Thursday, Dec. 20, 2012 Yellow Springs coach close to 500th win


The drive from Versailles to Yellow Springs takes about an hour and 10 minutes by car.

For Yellow Springs High School girls basketball coach Tim Barga, it has been 29 years and 500 wins.

The longtime local basketball coach finds himself on the cusp of a coaching landmark. If his Bulldogs beat Arcanum on Saturday, he becomes one of 13 coaches, according to the Ohio High School Athletic Association unofficial record book, with 500 wins.

It’s been a long trip and career for the 56-year-old coach, who makes the hour-long drive every day from his hometown to Yellow Springs.

“The miles are tough, but outside of that, I like coaching the kids,” Barga said. “I know at my age you can’t travel that far every day for very long.”

Barga started coaching in 1981 in the early days of girls basketball at Versailles High School. He built the program into one of the powerhouses in the state.

He took the Tigers to state twice and was named state coach of the year once. He won 12 titles in the old Southwestern Rivers Conference before Versailles moved to the Midwest Athletic Conference.

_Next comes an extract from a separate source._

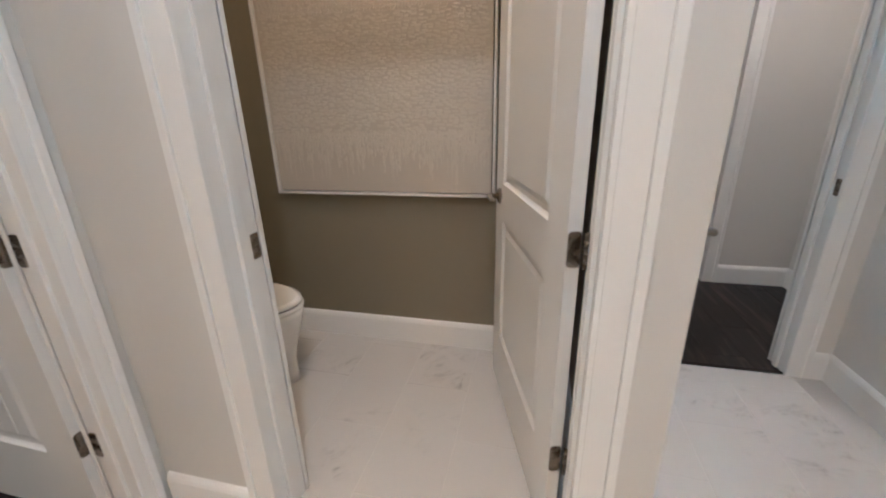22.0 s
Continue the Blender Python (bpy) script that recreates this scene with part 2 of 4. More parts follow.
# near-black that paints shade into recesses; also colours backing boards and the door seal
M_GAP = shader("shadow_gap", (0.02, 0.02, 0.02), 0.9)
M_QUARTZ = shader("cream_quartz", (0.49, 0.46, 0.415), 0.11, spread=0.05, scale=60.0)
M_QUARTZ2 = shader("taupe_quartz", (0.36, 0.30, 0.23), 0.2, spread=0.05, scale=60.0)
for _m, _dark in ((M_QUARTZ, (0.21, 0.19, 0.165, 1)), (M_QUARTZ2, (0.20, 0.165, 0.125, 1))):
    _n, _l = _m.node_tree.nodes, _m.node_tree.links
    _base = _n["Principled BSDF"].inputs["Base Color"]
    _at, _spot, _cut, _mix = _n.new("ShaderNodeNewGeometry"), _n.new("ShaderNodeTexNoise"), _n.new("ShaderNodeMapRange"), _n.new("ShaderNodeMix")
    _spot.inputs["Scale"].default_value, _spot.inputs["Detail"].default_value = 130, 2.0
    _cut.inputs["From Min"].default_value, _cut.inputs["From Max"].default_value, _cut.inputs["To Max"].default_value = 0.665, 0.74, 0.5
    _mix.data_type = "RGBA"
    _l.new(_at.outputs["Position"], _spot.inputs["Vector"]), _l.new(_spot.outputs["Fac"], _cut.inputs["Value"])
    _l.new(_base.links[0].from_socket, _mix.inputs["A"]), _l.new(_cut.outputs["Result"], _mix.inputs["Factor"])
    _mix.inputs["B"].default_value = _dark
    _l.new(_mix.outputs["Result"], _base)
M_BRONZE = shader("oil_rubbed_bronze", (0.03, 0.024, 0.02), 0.38, 0.7, spread=0.2, scale=20)
M_NICKEL = shader("brushed_nickel", (0.50, 0.46, 0.40), 0.3, 1.0, spread=0.06, scale=40)
M_DARKNICKEL = shader("aged_nickel", (0.27, 0.23, 0.185), 0.27, 1.0, spread=0.1, scale=40)
M_CHANNEL = shader("bronze_channel", (0.10, 0.085, 0.07), 0.4, 0.8, spread=0.1, scale=20)
M_WIRE = shader("white_vinyl_wire", (0.72, 0.72, 0.71), 0.4)
M_VASE = shader("matte_ceramic", (0.60, 0.565, 0.49), 0.75, spread=0.04, scale=14, bump=0.1, bump_scale=160)
M_WHITE = shader("white_enamel", (0.72, 0.72, 0.725), 0.22, coat=0.4, spread=0.015)
M_GREYRING = shader("grey_plastic", (0.34, 0.345, 0.35), 0.3, spread=0.02)
M_BLACK = shader("gloss_black", (0.012, 0.012, 0.013), 0.08, spread=0.05)
M_PANEL = shader("panel_steel", (0.66, 0.66, 0.66), 0.35, spread=0.02)
M_GREYMARK = shader("grey_print", (0.28, 0.28, 0.29), 0.5)
M_PLASTIC = shader("white_plastic", (0.76, 0.75, 0.72), 0.35)
M_SLOT = shader("outlet_slot", (0.03, 0.03, 0.03), 0.6)
M_LEAF = shader("agave_leaf", (0.15, 0.31, 0.06), 0.45, spread=0.35, scale=18, bump=0.1)
M_PORCELAIN = shader("porcelain", (0.80, 0.79, 0.76), 0.1, coat=0.5, spread=0.01)
M_GROUT = shader("light_grout", (0.86, 0.86, 0.85), 0.85, spread=0.05, scale=40)
M_FGROUT = shader("floor_grout", (0.60, 0.585, 0.55), 0.85, spread=0.05, scale=40)
M_SLAB = shader("white_bench_slab", (0.87, 0.87, 0.86), 0.22, spread=0.02, scale=20)
M_STEM = shader("stoneware_glaze", (0.66, 0.62, 0.55), 0.5, spread=0.06, scale=20, bump=0.1)
M_MIRROR = shader("mirror_silver", (0.92, 0.92, 0.92), 0.02, 1.0, spread=0.0)
_mp = M_MIRROR.node_tree.nodes["Principled BSDF"].inputs["Roughness"]
M_MIRROR.node_tree.links.remove(_mp.links[0])
_mp.default_value = 0.008
M_TILE = marble("wall_marble", (0.72, 0.72, 0.71), (0.27, 0.265, 0.26), 0.62, 1.8, 0.20)
M_FTILE = marble("floor_marble", (0.53, 0.515, 0.487), (0.24, 0.23, 0.22), 0.52, 1.5, 0.3, upright=False)
M_MOSAIC = shader("mosaic_stone", (0.40, 0.39, 0.375), 0.22, spread=0.2, scale=60, per_piece=0.62)
M_PEBBLE = shader("floor_mosaic", (0.79, 0.78, 0.75), 0.4, spread=0.13, scale=14, per_piece=0.10)
for _link in list(M_PEBBLE.node_tree.links):
    if _link.from_node.type == "OBJECT_INFO":
        M_PEBBLE.node_tree.links.new(M_PEBBLE.node_tree.nodes.new("ShaderNodeNewGeometry").outputs["Random Per Island"], _link.to_socket)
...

With his daughter Shanan on the roster, Barga coached his last season in 2002-03. He agreed to resign before the season after complaints about his coaching style were made to the Versailles school board. Barga, who maintains that he did nothing wrong, said Friday that complaints had more to do with small town politics than his coaching style.

After creating one of the best programs in the state, Barga stayed in coaching and found himself starting over at Russia and Fairlawn.

“It was hard,” Barga said. “Kids didn’t know how to dribble or to pass. They didn’t know how to pivot, or how to step in or what a chest pass was. You had to go through all that stuff the first year. It was like starting out in third or fourth grade sometimes. That type of stuff starts at home. I was a fairly decent ballplayer because I was taught everything at home.

“Everything starts at home — school, sports, your kids’ personality — and I will say that to the day I die.”

Last year he took over at Yellow Springs, a school and town much different than a high school sports hive like Darke or Shelby counties. He found himself again teaching basketball from scratch. He has only eight players and at times only that many fans show up at games.

The Bulldogs, 5-2, are seeking their first season over .500 in recent memory. They have talented and balanced starting lineup, a lineup that could get Barga his 500th win.

But the wins seem to blend into memory for Barga, who said he will remember his players more than any single victory.

“The biggest thing is watching the kids on the court,” Barga said. “Just seeing the look on their faces after they get a big win. That’s just huge for a coach, to watch their players react after winning a big game. You remember those kind of things a lot.”